Reste que dans les faits, la place minime de la Romandie accordée par riser dans sa programmation actuelle s'avère révélatrice de la situation vécue par les artistes de la région dans le paysage culturel helvétique. Du point de vue de Jeune Hustler, il serait «plus facile de percer en Suisse alémanique qu'en Suisse romande» – de par son nombre d'auditeurs dans le pays et les grandes infrastructures musicales qui y élisent en majorité domicile.
Mais pour les deux jeunes artistes, ce problème n'en est finalement pas tant un que cela. Il serait même source de dépassement de soi:
Ce manque de visibilité pousserait donc les artistes romands à ne pas seulement faire mieux que leurs voisins suisses allemands. Il les galvaniserait même assez pour concurrencer ceux de l'Hexagone. C'est du moins ce que défend VVS Panther: «Je pense que l’identité du rap romand devient de plus en plus originale. Elle se démarque de ce qu’il se fait en France, notamment par son esthétique plus ouverte.»
VVS Panther et Jeune Hustler l'ont prouvé sur la scène du Nouveau monde: ils ont faim de réussite. Percer en Suisse comme à l'international, tel que le promet riser à ses artistes émergents, c'est bien le but de VVS Panther. Laquelle reste cependant lucide: elle voit le projet culturel comme un tremplin, non comme une fin en soi. Une nuance que confirme également Jeune Hustler le concernant.

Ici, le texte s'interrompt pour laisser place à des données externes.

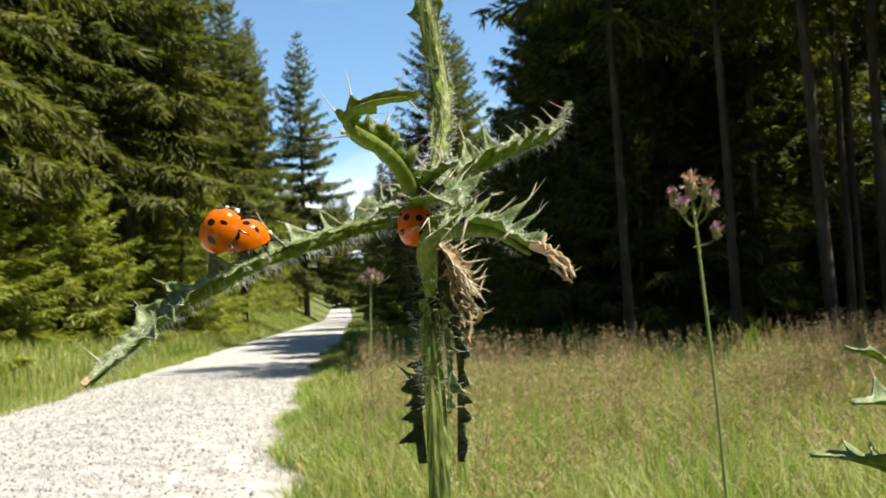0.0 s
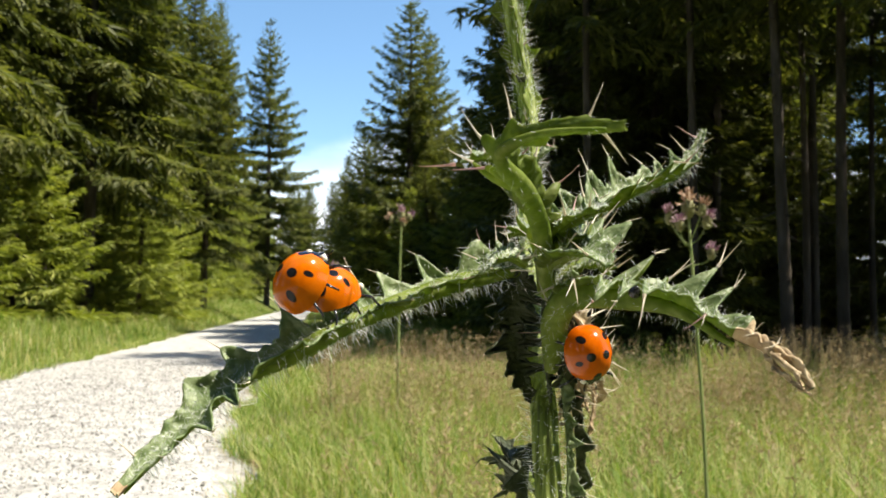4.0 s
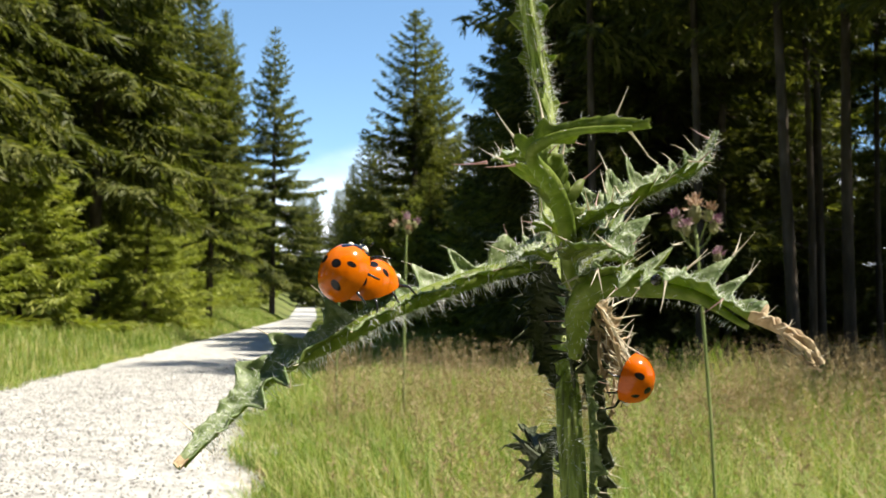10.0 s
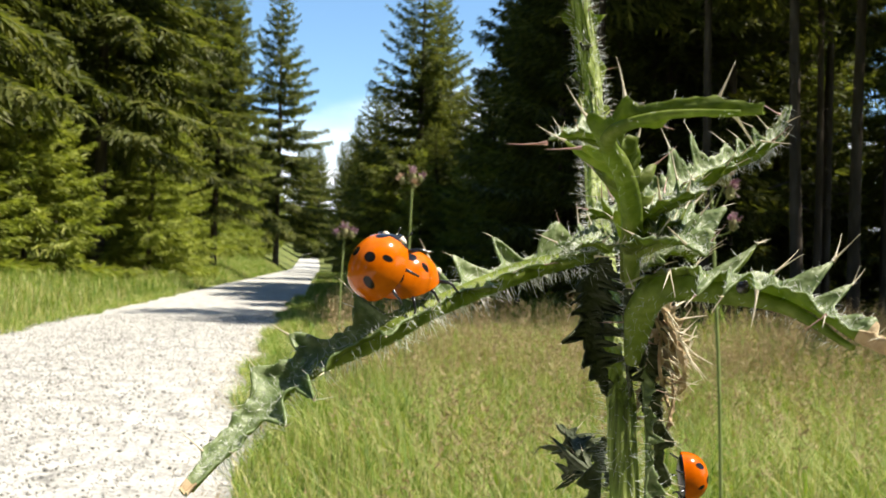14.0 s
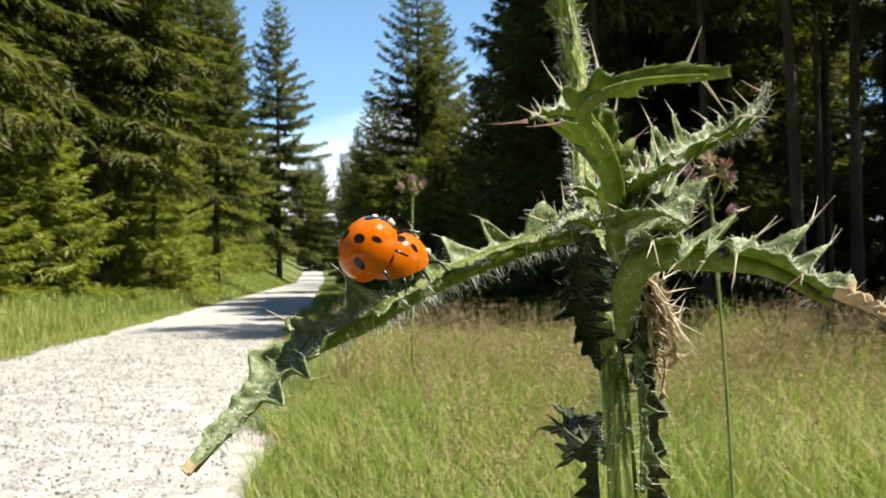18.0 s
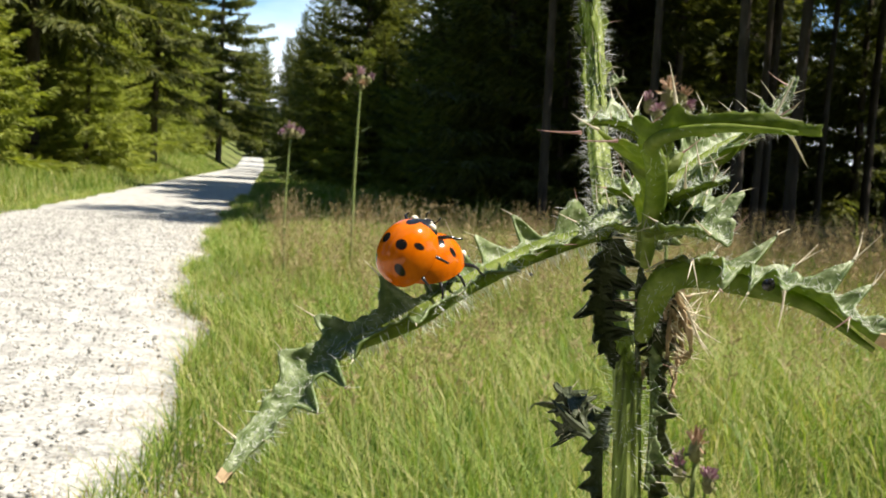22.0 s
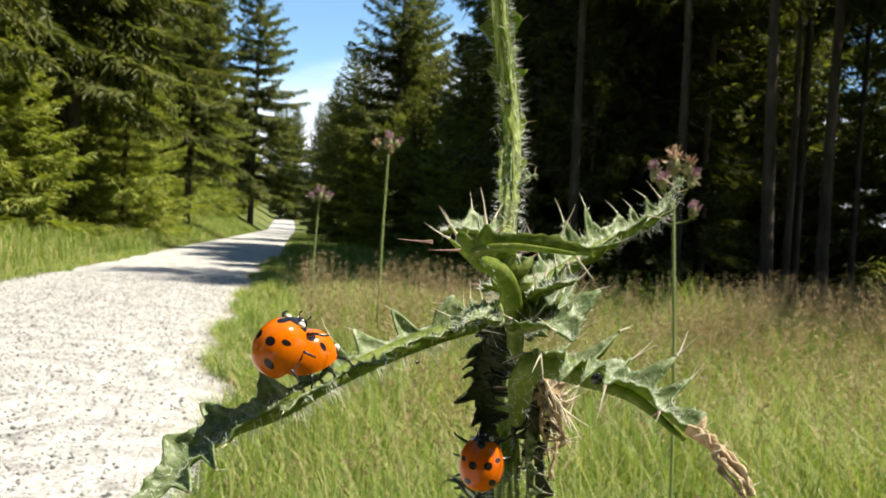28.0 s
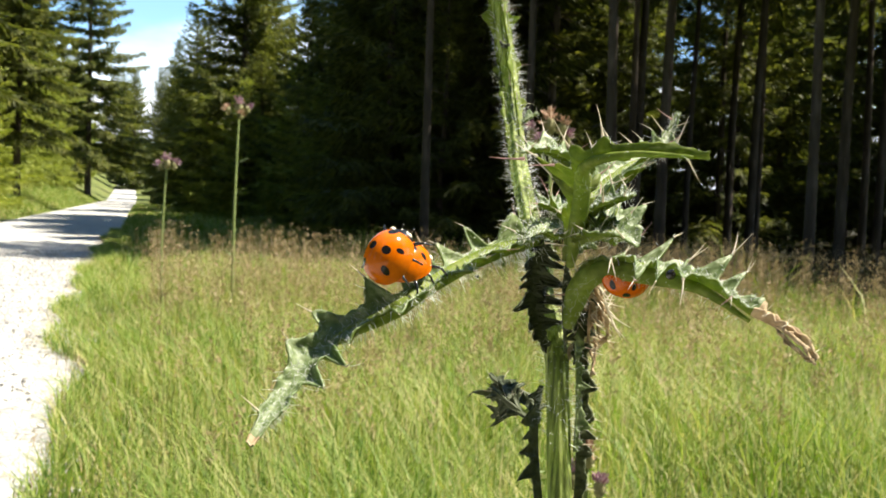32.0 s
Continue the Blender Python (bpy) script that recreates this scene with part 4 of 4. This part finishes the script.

Comme de nombreux autres talents, VVS Panther et Jeune Hustler peuvent compter sur riser pendant encore quelques mois. L'association leur a prévu d'autres concerts en Suisse alémanique d'ici fin 2023. A l'issue de ces représentations, la collaboration cessera. «Mais l'équipe de riser reste en contact avec l'ensemble de ses artistes pour répondre à leurs questions en cas de doutes ou d'obstacles rencontrés durant leur carrière, assure Pascal Vonlanthen. Le projet est très jeune et j’espère qu’il continuera de se développer dans les années à venir.»